So many good movies are up for awards it's really amazing. Hollywood, and the movie industry looked in the mirror and said, if we don't get our shit together we're going the way of radio, books written by white guys, and that Blockbuster that Quentin Tarantino used to work at. There are probably 3-5 movies that are worthy of Best Picture. Oppenheimer for sure, and Maestro - both of a type, labors of love by powerful Hollywood craftspeople with the charm and craft to pull off something of world-tilting scale and caliber. Barbie of course which gets an A for cultural phenomena, spectacle and and social commentary. And then there are the less well-endowed entries, that we are working our way through now. The Holdovers - seen, and liked. Can't believe I'm old enough to know when someone is knocking off the '60s and giving it a millennial bent, for cool's sake. It's like back in the 70's when they did The Sting and all of the guys supposedly from the 30's had wide 70's collars. All the kids the Holdovers looked like cool gen Z kids. Everyone sees other times through the lens of their time. We can't help it. We see other people through the lens of our own experience. Wbich was pretty much the theme of the movie, now that I think about it. The movie was solid, and touching - with a human question at its core – when we make assumptions about other people, well, again, maybe we're justing seeing them through our own inescapable lens. Compassion is the most noble of all human emotions and this holds true for all time and all peeps.
We watched Anatomy of a Fall over the last two nights. It's nice that it got a nomination and it's a good story but is it a great movie? It's so intimate, in a way, that I can't believe anyone likes it but me. After hearing the premise, I wasn't sure that even I would find it interesting. But it had it's own procedural momentum and the narrative had it's own Columbia-paced irresistible force.We watched it over two nights. With the subject being a writer, and how a biographical-based writer might create their reality as if they were writing a book, the writerly-ness of the narrative made sense. I loved how the arc of the story brought it back to the blind son, because he was the only person equipped and knowledgeable enough to know both of the people involved, and to make a decision. It had to be him. In the end, it was his story, he was the writer. And justice really was really partially blind. As a personal side note, I really related to the Dad, and why he killed himself. Frustrated writer and suicidal codependent that I am. Took a few days to get over that. It was also interesting to see
Too much information?
I gotta step out and get a colonoscopy.
So the colonoscopy went like shit. I didn't start the clean out early enough and the results were inconclusive. If I thought the movie was making me neurotic, I was absolutely losing it after I realized that I'd taken a day off, shit-canned a work meeting that I should be rights be the lead on, done all of this effort eating the SuTab, spent $1500 of money we don't have right now, etc. And all for nothing. I could blame it on the people - everything is really not-human right now and no one spoke to me in person about the procedure, but nowadays we really need to advocate for ourselves. That is, if we can get anyone on the phone. Otherwise, idk kids, maybe we do give our kids the hint that they'll have to get by without us and take a little walk out the 4th story window.

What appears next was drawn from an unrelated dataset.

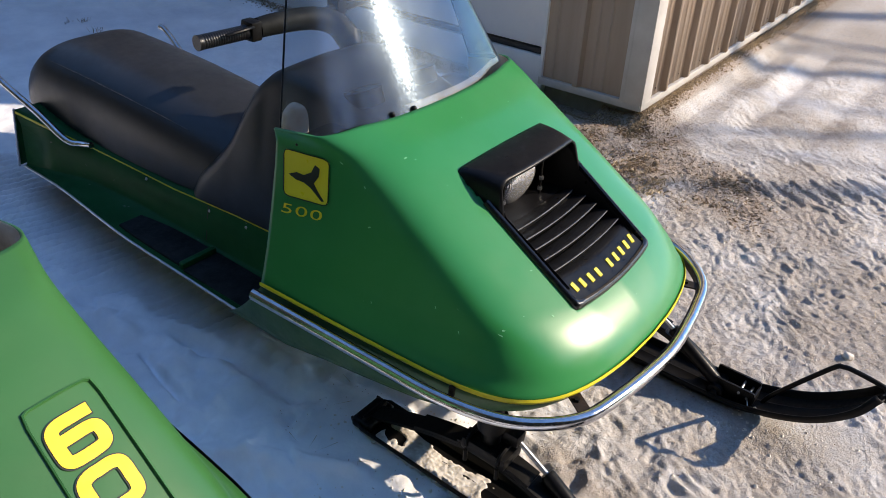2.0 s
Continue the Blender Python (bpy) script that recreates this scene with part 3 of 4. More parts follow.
def build_ski(root, sx):
    cx = sx * 0.340
    ski = new("ski")
    ski.parent = root
    tagged(ski, "black steel ski with leaf spring and shock absorber")
    # blade: a shallow channel with an upturned toe
    prof = smooth_path([(0, 0.425, 0.012), (0, 0.30, 0.008), (0, 0.0, 0.007), (0, -0.22, 0.011), (0, -0.34, 0.035), (0, -0.44, 0.080), (0, -0.52, 0.148), (0, -0.557, 0.205)], 6)
    bm = bmesh.new()
    rows = []
    for i, q in enumerate(prof):
        t = i / (len(prof) - 1)
        w = 0.058 * (0.82 if t < 0.03 else 1.0) * (1.0 if t < 0.72 else 1 - 0.55 * ((t - 0.72) / 0.28) ** 2)
        d = (prof[min(i + 1, len(prof) - 1)] - prof[max(i - 1, 0)]).normalized()
        up = Vector((1, 0, 0)).cross(d)
        if up.z < 0:
            up = -up
        row = []
        for sxx, hh in ((-1.0, 0.024), (-0.98, 0.013), (-0.86, 0.002), (-0.25, 0.0), (0, 0.007), (0.25, 0.0), (0.86, 0.002), (0.98, 0.013), (1.0, 0.024)):
            row.append(Vector((cx + sxx * w, q.y, q.z)) + up * hh)
        rows.append(row)
    sheet(bm, rows)
    ob = part("blade", bm, M_BLACKMETAL, ski, angle=50)
    so = ob.modifiers.new("shell", "SOLIDIFY")
    so.thickness = 0.004
    # leaf spring in three leaves
    leaf = smooth_path([(cx, 0.395, 0.036), (cx, 0.28, 0.082), (cx, 0.16, 0.118), (cx, 0.07, 0.130), (cx, -0.04, 0.113), (cx, -0.14, 0.072), (cx, -0.208, 0.036)], 5)
    for k, (a, c) in enumerate(((0, len(leaf)), (6, len(leaf) - 5), (11, len(leaf) - 10))):
        bm = bmesh.new()
        ribbon(bm, [q + Vector((0, 0, 0.008 * k)) for q in leaf[a:c]], 0.048, 0.007)
        part("leaf_spring", bm, M_BLACKMETAL, ski)
    # brackets that hold the spring's ends
    bm = bmesh.new()
    for s2 in (-1, 1):
        box(bm, cx + s2 * 0.027 - 0.003, cx + s2 * 0.027 + 0.003, -0.300, -0.186, 0.010, 0.070, 0.006)
    box(bm, cx - 0.028, cx + 0.028, -0.302, -0.296, 0.012, 0.060, 0.002)
    part("spring_box", bm, M_BLACKMETAL, ski)
    bm = bmesh.new()
    rod(bm, (cx - 0.046, -0.208, 0.036), (cx + 0.046, -0.208, 0.036), 0.013, 16)
    part("pin", bm, M_BLACKMETAL, ski)
    for s2 in (-1, 1):
        bm = bmesh.new()
        rod(bm, (cx + s2 * 0.034, -0.208, 0.036), (cx + s2 * 0.048, -0.208, 0.036), 0.020, 16)
        part("collar", bm, M_BLACKMETAL, ski)
        bm = bmesh.new()
        rod(bm, (cx + s2 * 0.048, -0.208, 0.036), (cx + s2 * 0.056, -0.208, 0.036), 0.009, 6)
        part("nut", bm, M_BLACKMETAL, ski)
    for y, z in ((-0.262, 0.055), (-0.284, 0.048)):
        bm = bmesh.new()
        rod(bm, (cx - 0.032, y, z), (cx + 0.032, y, z), 0.0035, 10)
        part("cross_pin", bm, M_ALU, ski, "worn steel pin")
    bm = bmesh.new()
    tube(bm, smooth_path([(cx - 0.030, -0.286, 0.046), (cx - 0.045, -0.300, 0.030), (cx - 0.034, -0.312, 0.040), (cx - 0.050, -0.318, 0.024)], 4), 0.0016, 6)
    part("split_pin", bm, M_ALU, ski, "bent wire split pin")
    bm = bmesh.new()
    tube(bm, [(cx - 0.036, 0.393, 0.030), (cx - 0.036, 0.393, 0.040), (cx + 0.036, 0.393, 0.040)], 0.009, 8)
    box(bm, cx - 0.050, cx + 0.050, 0.368, 0.424, 0.010, 0.038, 0.012, None, 3)
    part("rear_bracket", bm, M_BLACKMETAL, ski)
    # saddle and spindle up into the chassis
    bm = bmesh.new()
    box(bm, cx - 0.036, cx + 0.036, 0.015, 0.125, 0.138, 0.170, 0.008)
    for yy in (0.03, 0.11):
        tube(bm, smooth_path([(cx - 0.034, yy, 0.11), (cx - 0.034, yy, 0.166), (cx, yy, 0.178), (cx + 0.034, yy, 0.166), (cx + 0.034, yy, 0.11)], 4), 0.005, 8)
    part("saddle", bm, M_BLACKMETAL, ski)
    bm = bmesh.new()
    rod(bm, (cx, 0.072, 0.15), (cx - sx * 0.012, 0.085, 0.345), 0.021, 16)
    part("spindle", bm, M_BLACKMETAL, ski)
    bm = bmesh.new()
    tube(bm, [(cx - sx * 0.006, 0.078, 0.20), (cx - sx * 0.007, 0.079, 0.232)], 0.032, 20)
    part("spindle_collar", bm, M_BLACKMETAL, ski)
    bm = bmesh.new()
    ribbon(bm, [(cx, 0.08, 0.215), (cx - sx * 0.12, 0.12, 0.235), (cx - sx * 0.24, 0.16, 0.24)], 0.045, 0.03)
    part("axle_arm", bm, M_BLACKMETAL, ski)
    # shock absorber
    sxk = cx - sx * 0.020
    bm = bmesh.new()
    rod(bm, (sxk, 0.032, 0.194), (sxk, -0.07, 0.136), 0.0055, 10)
    part("shock_rod", bm, M_ALU, ski, "bright steel rod")
    bm = bmesh.new()
    tube(bm, [(sxk, -0.056, 0.144), (sxk, -0.062, 0.140), (sxk, -0.190, 0.056), (sxk, -0.208, 0.044)], 0.017, 14, radii=[0.014, 0.0175, 0.0175, 0.014])
    part("shock_body", bm, M_BLACKMETAL, ski)
    bm = bmesh.new()
    box(bm, sxk - 0.018, sxk + 0.018, 0.012, 0.052, 0.178, 0.210, 0.008)
    part("shock_mount", bm, M_BLACKMETAL, ski)
    # toe loop
    bm = bmesh.new()
    tube(bm, smooth_path([(cx, -0.318, 0.034), (cx, -0.338, 0.078), (cx, -0.43, 0.218), (cx, -0.452, 0.236), (cx, -0.478, 0.238), (cx, -0.535, 0.232), (cx, -0.556, 0.222), (cx, -0.557, 0.195)], 6), 0.0062, 10)
    part("toe_loop", bm, M_BLACKMETAL, ski)
    return ski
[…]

Tried to go to see American Fiction last night, but I was having a tough time staying in the theatre. I really wish I could be a normal person, but literally what the fuck is wrong with people? I'm sitting in front of some weird boomer couple, kicking my chair like a 12 year old, stuffing her face with popcorn and then talking. Why do people go to the theatre to eat? Are we all children? What is going on?

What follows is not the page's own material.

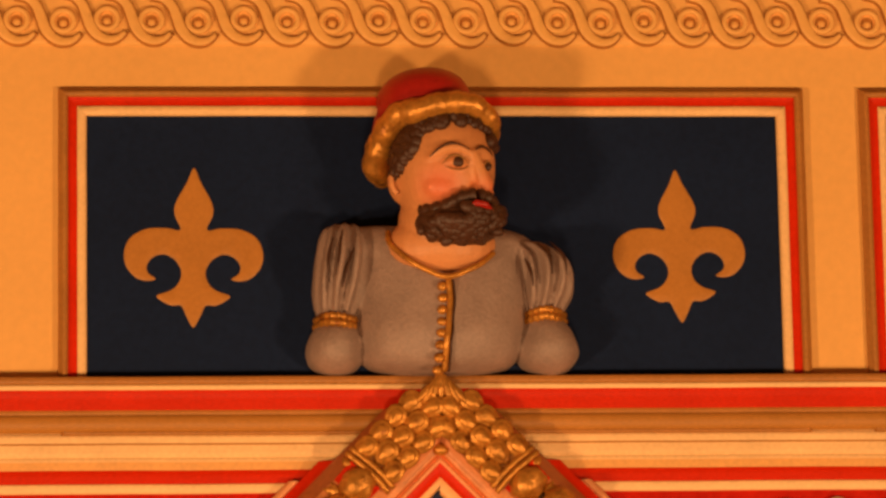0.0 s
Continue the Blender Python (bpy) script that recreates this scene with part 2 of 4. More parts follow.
def board(name, corners, d0, d1, mat, parent=None, label=""):
    """A flat board with the given outline, between two depths."""
    bm = bmesh.new()
    a = [bm.verts.new(spot(u, v, d1)) for u, v in corners]
    b = [bm.verts.new(spot(u, v, d0)) for u, v in corners]
    bm.faces.new(a)
    bm.faces.new(b[::-1])
    n = len(a)
    for i in range(n):
        bm.faces.new([a[i], b[i], b[(i + 1) % n], a[(i + 1) % n]])
    return finish(name, bm, mat, parent, False, label)


def box(name, lo, hi, mat, parent=None):
    bm = bmesh.new()
    bmesh.ops.create_cube(bm, size=1)
    for v in bm.verts:
        v.co = Vector([lo[i] + (v.co[i] + 0.5) * (hi[i] - lo[i]) for i in range(3)])
    return finish(name, bm, mat, parent, False)


def wobble(p, size=0.0007):
    """The unevenness of hand-run mouldings."""
    return p + size * noise.noise_vector(p * 9.0)


# ---- the room's shell ----
ROOM = "structure"
tagged(box("wall_north", (-5.2, 0.0, 0.0), (5.2, 0.25, 5.0), BUFF), "buff painted wall behind the carved overmantel", "wall", kind=ROOM)
tagged(box("wall_south", (-5.2, -9.25, 0.0), (5.2, -9.0, 5.0), PLASTER), "plain plastered wall", "wall", kind=ROOM)
tagged(box("wall_west", (-5.45, -9.25, 0.0), (-5.2, 0.25, 5.0), PLASTER), "plain plastered wall", "wall", kind=ROOM)
tagged(box("wall_east", (5.2, -9.25, 0.0), (5.45, 0.25, 5.0), PLASTER), "plain plastered wall", "wall", kind=ROOM)
tagged(box("floor", (-5.45, -9.25, -0.1), (5.45, 0.25, 0.0), BOARDS), "dark wooden floor", "floor", kind=ROOM)
tagged(box("ceiling", (-5.45, -9.25, 5.0), (5.45, 0.25, 5.1), PLASTER), "plain plastered ceiling", "ceiling", kind=ROOM)


# ---- straight mouldings of the ledge ----
def run(name, u0, u1, profile, mat, parent, n=70, label=""):
    """A moulding along the wall; profile: (v, d) from its top to its foot."""
    bm = bmesh.new()
    rows = []
    for i in range(n + 1):
        u = u0 + (u1 - u0) * i / n
        rows.append([bm.verts.new(wobble(spot(u, v, d))) for v, d in profile])
    for r, s in zip(rows, rows[1:]):
        for k in range(len(profile) - 1):
            bm.faces.new([r[k], r[k + 1], s[k + 1], s[k]])
    ob = part(name, bm, mat, parent, label, smooth=True)
    return ob


ledge = thing("ledge", "moulded wooden ledge painted cream, red and ochre across the overmantel", "moulding", kind=ROOM)
U0, U1 = -1500, 1500
run("nosing", U0, U1, [(1, 0), (1, 33.6), (3, 36), (10, 36.6), (16, 34.2), (16, 31.2)], BROWN, ledge)
run("fillet", U0, U1, [(16, 30), (16, 34.8), (18, 36), (23, 35.4), (25, 33)], CREAM, ledge)
run("fascia", U0, U1, [(25, 33), (26, 31.8), (42, 30), (60, 27.6)], RED, ledge)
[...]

So we came home and watched Fremont - a cute little movie about an Afgan emigre, a former interpreter who works at a Chinese Fortune Cookie factory and ends up writing the future cookie messages. Shot in black and white, there's a bit of a deadpan Wes Anderson "we're-making-a-movie-here" sensibility to the framing and delivery. Really fun. Jeremy Allen White makes an appearance. It's not revealed which brand of underwear he has on.
And last night we watched Past Lives. Again, a nice little movie. Again, with it's subject being a writer, there's a writerly-ness to it all. It's good that the Korean vibe has moved past John Woo style action to creating actually story. A nice movie. Not Best Picture material, but a I'll remember it for at least a month to 6 weeks.